| WRITTEN PROBLEM |
Report how many lines in the listing below include the word "Python". Write nothing besides the number.

_ _ _ _

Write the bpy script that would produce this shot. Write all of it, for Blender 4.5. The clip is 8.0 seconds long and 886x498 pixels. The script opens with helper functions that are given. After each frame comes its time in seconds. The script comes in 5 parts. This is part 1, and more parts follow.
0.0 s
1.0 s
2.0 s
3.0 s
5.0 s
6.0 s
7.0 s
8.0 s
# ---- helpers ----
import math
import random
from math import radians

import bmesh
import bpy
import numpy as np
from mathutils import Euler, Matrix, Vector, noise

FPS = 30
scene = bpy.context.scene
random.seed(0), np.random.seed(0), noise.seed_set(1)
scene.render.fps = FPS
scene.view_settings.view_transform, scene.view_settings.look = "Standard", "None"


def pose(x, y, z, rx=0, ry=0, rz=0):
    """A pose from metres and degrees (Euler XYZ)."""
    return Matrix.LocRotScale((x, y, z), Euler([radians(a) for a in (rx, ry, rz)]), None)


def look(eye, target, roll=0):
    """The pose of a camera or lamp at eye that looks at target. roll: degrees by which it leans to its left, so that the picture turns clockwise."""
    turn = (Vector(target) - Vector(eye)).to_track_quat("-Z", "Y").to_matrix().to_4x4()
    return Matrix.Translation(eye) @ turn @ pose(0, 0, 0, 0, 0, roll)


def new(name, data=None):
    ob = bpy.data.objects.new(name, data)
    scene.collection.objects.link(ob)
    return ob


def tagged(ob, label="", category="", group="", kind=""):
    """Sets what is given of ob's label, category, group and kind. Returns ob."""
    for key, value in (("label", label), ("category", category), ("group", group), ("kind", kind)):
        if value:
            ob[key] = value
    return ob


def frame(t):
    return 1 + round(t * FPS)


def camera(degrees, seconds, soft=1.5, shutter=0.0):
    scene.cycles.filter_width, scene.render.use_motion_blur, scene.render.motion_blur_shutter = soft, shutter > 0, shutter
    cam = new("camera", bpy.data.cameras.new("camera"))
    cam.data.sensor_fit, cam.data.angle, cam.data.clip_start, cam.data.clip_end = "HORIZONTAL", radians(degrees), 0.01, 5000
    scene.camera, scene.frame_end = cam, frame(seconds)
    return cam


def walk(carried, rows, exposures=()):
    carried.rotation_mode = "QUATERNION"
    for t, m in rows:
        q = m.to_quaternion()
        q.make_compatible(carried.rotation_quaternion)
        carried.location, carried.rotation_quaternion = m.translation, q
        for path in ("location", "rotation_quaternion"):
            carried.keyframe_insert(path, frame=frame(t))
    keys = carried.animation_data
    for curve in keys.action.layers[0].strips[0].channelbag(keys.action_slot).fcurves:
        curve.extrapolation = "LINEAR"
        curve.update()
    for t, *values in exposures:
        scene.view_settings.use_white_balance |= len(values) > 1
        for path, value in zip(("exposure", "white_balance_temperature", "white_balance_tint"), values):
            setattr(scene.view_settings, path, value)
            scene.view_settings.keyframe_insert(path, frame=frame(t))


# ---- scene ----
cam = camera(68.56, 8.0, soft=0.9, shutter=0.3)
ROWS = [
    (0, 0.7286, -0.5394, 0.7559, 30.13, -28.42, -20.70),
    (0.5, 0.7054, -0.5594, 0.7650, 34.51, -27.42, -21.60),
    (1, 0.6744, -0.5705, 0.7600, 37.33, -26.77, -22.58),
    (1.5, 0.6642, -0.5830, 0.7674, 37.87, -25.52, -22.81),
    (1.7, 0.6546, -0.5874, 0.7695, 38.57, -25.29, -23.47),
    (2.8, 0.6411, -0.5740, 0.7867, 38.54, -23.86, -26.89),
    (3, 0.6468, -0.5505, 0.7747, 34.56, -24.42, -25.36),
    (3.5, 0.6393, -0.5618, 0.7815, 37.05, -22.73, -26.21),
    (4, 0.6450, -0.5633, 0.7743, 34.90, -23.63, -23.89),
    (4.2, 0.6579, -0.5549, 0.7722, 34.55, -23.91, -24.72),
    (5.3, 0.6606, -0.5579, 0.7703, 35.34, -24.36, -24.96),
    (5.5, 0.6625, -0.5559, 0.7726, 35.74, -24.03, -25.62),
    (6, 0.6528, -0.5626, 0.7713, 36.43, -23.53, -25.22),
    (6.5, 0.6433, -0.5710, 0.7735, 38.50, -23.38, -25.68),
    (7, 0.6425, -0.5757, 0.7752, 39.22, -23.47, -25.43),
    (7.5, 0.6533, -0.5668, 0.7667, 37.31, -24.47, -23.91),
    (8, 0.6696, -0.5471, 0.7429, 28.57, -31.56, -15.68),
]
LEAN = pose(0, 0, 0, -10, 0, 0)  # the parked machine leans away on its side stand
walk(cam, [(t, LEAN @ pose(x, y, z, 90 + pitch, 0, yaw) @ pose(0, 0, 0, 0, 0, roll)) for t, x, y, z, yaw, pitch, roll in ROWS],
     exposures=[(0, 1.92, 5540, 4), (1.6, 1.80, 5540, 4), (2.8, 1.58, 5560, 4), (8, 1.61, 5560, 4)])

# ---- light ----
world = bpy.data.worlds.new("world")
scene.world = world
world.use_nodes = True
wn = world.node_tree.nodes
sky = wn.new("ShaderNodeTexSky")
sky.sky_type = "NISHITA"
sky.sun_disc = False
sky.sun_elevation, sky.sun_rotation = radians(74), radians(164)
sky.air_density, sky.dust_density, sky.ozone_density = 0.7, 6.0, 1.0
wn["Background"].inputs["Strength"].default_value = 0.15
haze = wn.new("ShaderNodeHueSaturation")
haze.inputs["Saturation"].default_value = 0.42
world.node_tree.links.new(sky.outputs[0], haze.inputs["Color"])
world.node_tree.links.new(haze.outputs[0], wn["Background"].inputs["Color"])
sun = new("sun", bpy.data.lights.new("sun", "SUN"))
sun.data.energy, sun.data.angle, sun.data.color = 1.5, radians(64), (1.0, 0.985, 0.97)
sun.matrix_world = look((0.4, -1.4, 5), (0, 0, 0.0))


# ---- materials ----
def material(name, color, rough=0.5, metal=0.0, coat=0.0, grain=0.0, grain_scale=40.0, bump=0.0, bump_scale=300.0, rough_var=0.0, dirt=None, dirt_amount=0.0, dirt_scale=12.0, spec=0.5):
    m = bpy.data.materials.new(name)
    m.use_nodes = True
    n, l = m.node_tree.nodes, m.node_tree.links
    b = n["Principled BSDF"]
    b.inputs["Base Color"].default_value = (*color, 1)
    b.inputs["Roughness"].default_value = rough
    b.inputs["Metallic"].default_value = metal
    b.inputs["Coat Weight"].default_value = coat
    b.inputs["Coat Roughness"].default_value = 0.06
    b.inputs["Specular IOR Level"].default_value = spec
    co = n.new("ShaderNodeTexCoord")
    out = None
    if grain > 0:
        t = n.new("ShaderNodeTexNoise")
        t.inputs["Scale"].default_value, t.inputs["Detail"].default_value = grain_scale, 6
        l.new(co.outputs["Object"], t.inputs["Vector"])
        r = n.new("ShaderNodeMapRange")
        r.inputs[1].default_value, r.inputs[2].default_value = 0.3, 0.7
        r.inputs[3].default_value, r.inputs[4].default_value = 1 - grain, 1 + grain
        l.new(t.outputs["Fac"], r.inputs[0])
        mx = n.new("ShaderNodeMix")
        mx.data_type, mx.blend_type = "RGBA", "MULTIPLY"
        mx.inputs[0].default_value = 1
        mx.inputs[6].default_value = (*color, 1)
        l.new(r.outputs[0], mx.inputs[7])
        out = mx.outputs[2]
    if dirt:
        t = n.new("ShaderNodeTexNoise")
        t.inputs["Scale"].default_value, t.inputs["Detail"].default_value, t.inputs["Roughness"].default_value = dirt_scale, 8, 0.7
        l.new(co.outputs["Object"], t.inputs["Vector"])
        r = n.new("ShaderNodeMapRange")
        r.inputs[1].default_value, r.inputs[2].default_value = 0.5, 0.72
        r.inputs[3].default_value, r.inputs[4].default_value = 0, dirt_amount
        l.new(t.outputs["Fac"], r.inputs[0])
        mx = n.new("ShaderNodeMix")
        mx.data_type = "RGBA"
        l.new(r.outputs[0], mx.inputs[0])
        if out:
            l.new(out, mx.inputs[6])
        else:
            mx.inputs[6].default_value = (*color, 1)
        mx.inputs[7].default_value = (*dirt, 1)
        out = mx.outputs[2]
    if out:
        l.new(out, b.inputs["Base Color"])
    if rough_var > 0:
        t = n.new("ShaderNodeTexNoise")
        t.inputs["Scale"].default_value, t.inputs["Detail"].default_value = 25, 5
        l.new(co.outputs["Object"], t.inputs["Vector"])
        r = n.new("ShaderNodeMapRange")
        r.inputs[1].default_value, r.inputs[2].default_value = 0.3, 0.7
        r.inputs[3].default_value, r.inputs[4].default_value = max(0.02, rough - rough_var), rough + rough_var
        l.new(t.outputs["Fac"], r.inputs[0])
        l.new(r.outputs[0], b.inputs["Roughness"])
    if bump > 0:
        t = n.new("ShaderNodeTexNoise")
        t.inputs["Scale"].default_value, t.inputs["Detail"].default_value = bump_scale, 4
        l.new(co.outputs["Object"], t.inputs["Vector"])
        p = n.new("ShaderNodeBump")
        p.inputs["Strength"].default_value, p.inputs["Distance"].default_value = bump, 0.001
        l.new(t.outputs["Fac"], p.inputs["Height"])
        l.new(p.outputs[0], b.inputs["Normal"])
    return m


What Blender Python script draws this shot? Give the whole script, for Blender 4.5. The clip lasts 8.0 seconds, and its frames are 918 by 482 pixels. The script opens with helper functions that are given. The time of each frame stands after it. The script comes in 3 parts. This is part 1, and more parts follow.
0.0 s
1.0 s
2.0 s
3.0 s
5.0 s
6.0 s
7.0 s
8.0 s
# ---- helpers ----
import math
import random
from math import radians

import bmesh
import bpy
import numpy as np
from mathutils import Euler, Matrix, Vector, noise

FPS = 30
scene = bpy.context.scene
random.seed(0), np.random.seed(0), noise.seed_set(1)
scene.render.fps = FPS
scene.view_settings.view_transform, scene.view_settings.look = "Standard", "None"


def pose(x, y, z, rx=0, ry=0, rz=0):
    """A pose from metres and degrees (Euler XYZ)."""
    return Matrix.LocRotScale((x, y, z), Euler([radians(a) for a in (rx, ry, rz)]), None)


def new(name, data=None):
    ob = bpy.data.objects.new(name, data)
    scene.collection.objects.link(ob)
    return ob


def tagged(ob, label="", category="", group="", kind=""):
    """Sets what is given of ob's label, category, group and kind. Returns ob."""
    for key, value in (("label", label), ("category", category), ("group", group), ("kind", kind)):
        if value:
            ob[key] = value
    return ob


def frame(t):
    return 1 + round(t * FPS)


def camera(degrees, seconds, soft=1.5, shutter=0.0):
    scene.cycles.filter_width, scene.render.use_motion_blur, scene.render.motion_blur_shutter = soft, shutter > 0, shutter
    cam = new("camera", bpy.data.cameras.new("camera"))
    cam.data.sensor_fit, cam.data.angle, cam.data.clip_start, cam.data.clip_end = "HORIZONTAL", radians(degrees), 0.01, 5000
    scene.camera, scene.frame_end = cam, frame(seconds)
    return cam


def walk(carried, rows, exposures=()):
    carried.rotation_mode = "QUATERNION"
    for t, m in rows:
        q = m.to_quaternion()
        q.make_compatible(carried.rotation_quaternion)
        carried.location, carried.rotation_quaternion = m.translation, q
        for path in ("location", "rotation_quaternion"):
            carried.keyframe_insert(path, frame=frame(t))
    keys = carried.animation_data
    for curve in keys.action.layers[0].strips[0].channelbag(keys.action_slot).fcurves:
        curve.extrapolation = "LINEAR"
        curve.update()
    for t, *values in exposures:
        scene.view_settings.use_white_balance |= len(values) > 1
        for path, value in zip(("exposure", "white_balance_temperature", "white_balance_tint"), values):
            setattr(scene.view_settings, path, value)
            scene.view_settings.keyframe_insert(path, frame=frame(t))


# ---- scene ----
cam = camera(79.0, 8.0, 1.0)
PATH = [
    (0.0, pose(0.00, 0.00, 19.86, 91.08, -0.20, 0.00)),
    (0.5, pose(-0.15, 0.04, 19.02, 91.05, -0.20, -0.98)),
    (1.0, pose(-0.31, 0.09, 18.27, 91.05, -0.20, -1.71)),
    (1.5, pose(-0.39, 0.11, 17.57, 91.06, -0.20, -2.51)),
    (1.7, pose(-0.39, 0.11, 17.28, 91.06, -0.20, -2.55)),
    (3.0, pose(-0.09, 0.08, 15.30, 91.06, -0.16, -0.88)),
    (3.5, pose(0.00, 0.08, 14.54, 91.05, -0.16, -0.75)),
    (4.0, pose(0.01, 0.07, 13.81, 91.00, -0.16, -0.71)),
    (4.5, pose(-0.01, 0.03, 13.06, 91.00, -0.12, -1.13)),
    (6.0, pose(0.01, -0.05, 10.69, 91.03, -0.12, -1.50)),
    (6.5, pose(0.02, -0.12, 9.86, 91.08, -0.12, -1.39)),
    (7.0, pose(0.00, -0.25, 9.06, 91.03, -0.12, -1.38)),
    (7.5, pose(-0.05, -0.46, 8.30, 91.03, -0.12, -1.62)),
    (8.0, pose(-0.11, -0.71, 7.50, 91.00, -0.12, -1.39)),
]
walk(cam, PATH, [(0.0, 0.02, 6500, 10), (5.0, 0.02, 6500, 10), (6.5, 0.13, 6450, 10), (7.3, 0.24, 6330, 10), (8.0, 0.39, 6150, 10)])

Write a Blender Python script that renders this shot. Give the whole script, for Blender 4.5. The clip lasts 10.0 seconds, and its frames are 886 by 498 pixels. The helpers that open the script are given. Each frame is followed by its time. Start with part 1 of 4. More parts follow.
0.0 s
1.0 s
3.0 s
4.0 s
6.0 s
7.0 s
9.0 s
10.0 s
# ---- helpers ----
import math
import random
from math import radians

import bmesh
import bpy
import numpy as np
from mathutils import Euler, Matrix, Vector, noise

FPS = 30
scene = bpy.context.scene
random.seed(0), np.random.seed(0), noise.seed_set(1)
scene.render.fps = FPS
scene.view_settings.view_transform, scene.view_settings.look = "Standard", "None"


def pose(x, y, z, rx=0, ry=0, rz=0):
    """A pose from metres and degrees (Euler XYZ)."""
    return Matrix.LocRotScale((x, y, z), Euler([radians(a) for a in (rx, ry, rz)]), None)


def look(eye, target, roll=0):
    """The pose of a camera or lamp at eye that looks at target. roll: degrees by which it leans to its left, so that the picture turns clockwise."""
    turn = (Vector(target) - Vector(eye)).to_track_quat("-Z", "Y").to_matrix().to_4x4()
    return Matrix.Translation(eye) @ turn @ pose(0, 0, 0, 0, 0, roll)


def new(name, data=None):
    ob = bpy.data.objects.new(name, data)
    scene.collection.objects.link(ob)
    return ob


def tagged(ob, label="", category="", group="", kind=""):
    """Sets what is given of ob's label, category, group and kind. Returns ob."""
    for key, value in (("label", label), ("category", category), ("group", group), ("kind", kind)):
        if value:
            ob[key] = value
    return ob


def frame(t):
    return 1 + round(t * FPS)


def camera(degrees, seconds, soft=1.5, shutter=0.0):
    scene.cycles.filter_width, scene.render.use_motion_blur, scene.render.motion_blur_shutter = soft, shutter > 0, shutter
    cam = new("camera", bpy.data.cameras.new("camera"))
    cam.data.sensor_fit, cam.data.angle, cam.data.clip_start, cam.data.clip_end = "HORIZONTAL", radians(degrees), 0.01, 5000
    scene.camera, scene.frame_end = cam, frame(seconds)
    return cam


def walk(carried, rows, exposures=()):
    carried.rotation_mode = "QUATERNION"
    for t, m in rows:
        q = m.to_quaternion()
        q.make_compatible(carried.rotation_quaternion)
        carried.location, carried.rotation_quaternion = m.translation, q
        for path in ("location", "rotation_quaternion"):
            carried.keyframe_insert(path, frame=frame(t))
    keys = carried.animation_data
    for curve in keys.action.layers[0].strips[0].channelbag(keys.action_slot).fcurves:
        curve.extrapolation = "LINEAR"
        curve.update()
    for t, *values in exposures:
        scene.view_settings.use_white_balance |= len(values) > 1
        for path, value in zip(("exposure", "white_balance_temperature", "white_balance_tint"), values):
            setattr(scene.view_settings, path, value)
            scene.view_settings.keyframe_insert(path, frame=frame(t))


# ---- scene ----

_ _ _ _

| OUTPUT FOR THIS EXERCISE |
2